Quelle voci

“Furbetti” di Varazze, il mistero delle telecamere: “Le ha messe il vicesindaco”, ma erano i carabinieri

Tra le 11 persone monitorate anche tre vigili urbani e una responsabile: la prossima settimana si deciderà se indagarli o far cadere le accuse

comune municipio varazze

Varazze. Qualcuno quelle telecamere, puntate sui dispositivi di timbratura, le aveva anche viste. Una curiosa immagine ritrae alcuni dipendenti mentre tentano di seguire il cavo all’interno di un tubo per chiarire il mistero di quegli occhi indiscreti. “Chi le ha messe?”, era la domanda che circolava negli uffici comunali. Fin quando una voce ha iniziato a girare nei corridoi: “Le ha fatte piazzare il vicesindaco dagli informatici, vuole controllarci“.

Un’ipotesi che aveva scatenato più di un malumore tra gli impiegati degli uffici, che interpretavano quelle telecamere come una violazione della privacy, ed aveva suscitato anche l’interesse di alcuni esponenti delle minoranze, convinti di trovarsi davanti ad un vero e proprio reato da parte dell’amministrazione comunale. Ed invece non era stato il vice sindaco Filippo Piacentini, in un eccesso di solerzia, a sguinzagliare i dipendenti del CED: a piazzare le telecamere erano stati i Carabinieri della Compagnia di Savona, che stavano indagando in totale su 11 persone.

Quelle telecamere avevano lo scopo di accertare senza possibilità di errore gli orari di timbratura, e chi la effettuava. E tra le immagini catturate alcune sono curiose, come quella dell’impiegata che si è recata a timbrare in vestaglia per poi allontanarsi nuovamente. Le telecamere sono state in funzione per mesi anche grazie a quella “voce” che ne attribuiva la paternità al vicesindaco: impossibile sapere se sia nata spontaneamente o sia stata invece messa in giro “ad arte” per sviare le indagini, di sicuro però si è rivelata utile per permettere ai militari di continuare indisturbati il loro lavoro.

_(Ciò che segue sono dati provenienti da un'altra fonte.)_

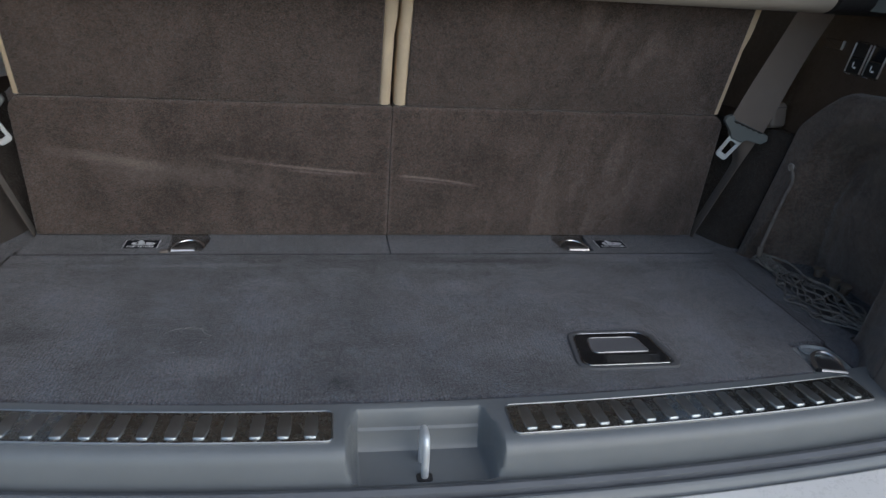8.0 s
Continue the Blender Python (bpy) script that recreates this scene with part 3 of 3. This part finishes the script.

Sono state proprio quelle registrazioni, unite alla sorveglianza degli agenti in borghese, a mettere nei guai i due giardinieri Maurizio Di Leo e Augusto Tagliero e l’ex cantoniere in pensione Giuseppe Sirello, per i quali venerdì è arrivato il fine indagine. I tre presunti “assenteisti” sono accusati di truffa: otto gli episodi contestati a Di Leo e dieci a Tagliero, tutti commessi tra il 24 aprile e il 14 maggio, 17 invece quelli contestati a Sirello, tra il 7 marzo e il 22 aprile. Si allontanavano dalle loro mansioni per piccole commissioni (fare la spesa o andare in edicola), per soste al bar, in un caso per raccogliere rottami metallici dai bidoni della spazzatura.

Fatale per tutti e tre non tanto l’entità delle singole violazioni (a volte, soprattutto per Tagliero, si parla di periodi di pochi minuti) quanto la reiterazione del reato, in alcuni casi praticamente quotidiana. Al vaglio degli inquirenti anche la posizione di un collega di Sirello, che in più di un’occasione ha timbrato (sia in entrata che in uscita) il cartellino dell’ex cantoniere: rischia un’accusa per favoreggiamento.

Starà al pm Daniela Pischetola decidere in merito a lui e alle altre persone la cui condotta è stata monitorata dai carabinieri. Tra queste anche tre vigili urbani e una responsabile di servizio. Per molte di loro, se non per tutte, le accuse potrebbero cadere in considerazione della “tenuità del fatto”: per quanto a volte curiose (come l’episodio della vestaglia), le violazioni che riguardano gli altri 8 dipendenti sono in generale più sporadiche a differenza di quelle dei tre operai destinatari degli avvisi di garanzia.